Wednesday, February 1, 2012
If you answered, “right away!” as many entrepreneurs do, you’re probably not being realistic.
In fact, the benchmark is that for every million dollars you are raising, it will take you one year.
But even if you’re fund raise isn’t that large, it can still take many months of planning and executing to raise funding from Angel Investors.
Here’s a rough outline of what you should be ready for when developing your plan:
Month 1—Check readiness. Assess your readiness for raising funding, and be honest. Ideally, you have a product and have sold some units. You should also have built core team. Communicate with your current team and investors you already have about raising funding. And don’t forget to check with your attorney about the legal aspect. You may have to consider modifying your legal entity to allow for outside investment.

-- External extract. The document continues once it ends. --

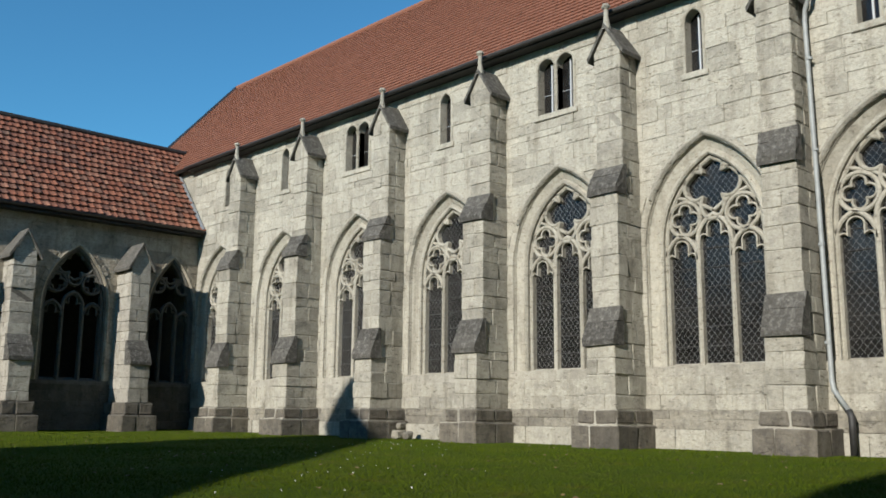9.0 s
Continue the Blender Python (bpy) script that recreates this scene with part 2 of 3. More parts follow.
def worn_box(bm, x0, x1, y0, y1, z0, z1, c=0.015, jit=0.008):
    """A stone with all its edges worn: 24 points, 26 faces."""
    ends = lambda lo, hi: ((lo, lo + c), (hi, hi - c))
    vs, idx = [], {}
    for sx in (0, 1):
        for sy in (0, 1):
            for sz in (0, 1):
                o = [ends(*r)[s] for r, s in zip(((x0, x1), (y0, y1), (z0, z1)), (sx, sy, sz))]
                d = [rnd.uniform(-jit, jit) for _ in range(3)]
                for axis in range(3):
                    idx[sx, sy, sz, axis] = len(vs)
                    vs.append([o[a][0 if a == axis else 1] + d[a] for a in range(3)])
    faces = []
    for axis in range(3):
        a, b = [k for k in range(3) if k != axis]
        for s in (0, 1):
            quad = []
            for p, q in ((0, 0), (1, 0), (1, 1), (0, 1)):
                key = [0, 0, 0]
                key[axis], key[a], key[b] = s, p, q
                quad.append(idx[(*key, axis)])
            faces.append(quad)
        for p in (0, 1):
            for q in (0, 1):
                k0, k1 = [0, 0, 0], [0, 0, 0]
                k0[a], k0[b], k1[a], k1[b] = p, q, p, q
                k1[axis] = 1
                faces.append([idx[(*k0, a)], idx[(*k1, a)], idx[(*k1, b)], idx[(*k0, b)]])
    for k in ((x, y, z) for x in (0, 1) for y in (0, 1) for z in (0, 1)):
        faces.append([idx[(*k, 0)], idx[(*k, 1)], idx[(*k, 2)]])
    add_faces(bm, vs, faces)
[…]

Month 2—Prepare the company. Planning your fund raising strategy includes assembling your key documents including, the Executive Summary, Slide Deck, Financials, and Due Diligence documentation. Take steps to fill out your board of advisors and build a set of email updates for monthly transmission to the potential investors.
Month 3 to 5—Prepare the investors. Identify potential investors to put on your investor prospect list. Start with ten investors you already know and have made contact with and add ten new investors per month to your list. Setup meetings to introduce investors to your deal and tell them that you will start raising money in a few months. Ask permission to keep the investor on the list for updates you will be sending out.
Start sending monthly updates on your company’s progress using personalized emails – not ‘broadcast’ emails. Customize the mailings to build a personal relationship. And don’t send them your press releases. Demonstrate how you are actually achieving milestones.
Month 6 to 9—Pitch the investors. Follow up each potential investor and pitch the deal. Identify the lead Investor and close the first round with investor friendly terms. Offer an incentive to the lead investor for the additional risk he is taking by going first.
Month 10 to 11—Close the investors. Invite other investors to follow on. Keep the relationship with all investor prospects--some may join in a future round.
Month 12—Finish the round. Oh, but you’re not done at this point. Continue sending updates to investors AND the investors on your prospect list on a quarterly basis to prepare for the next round of funding.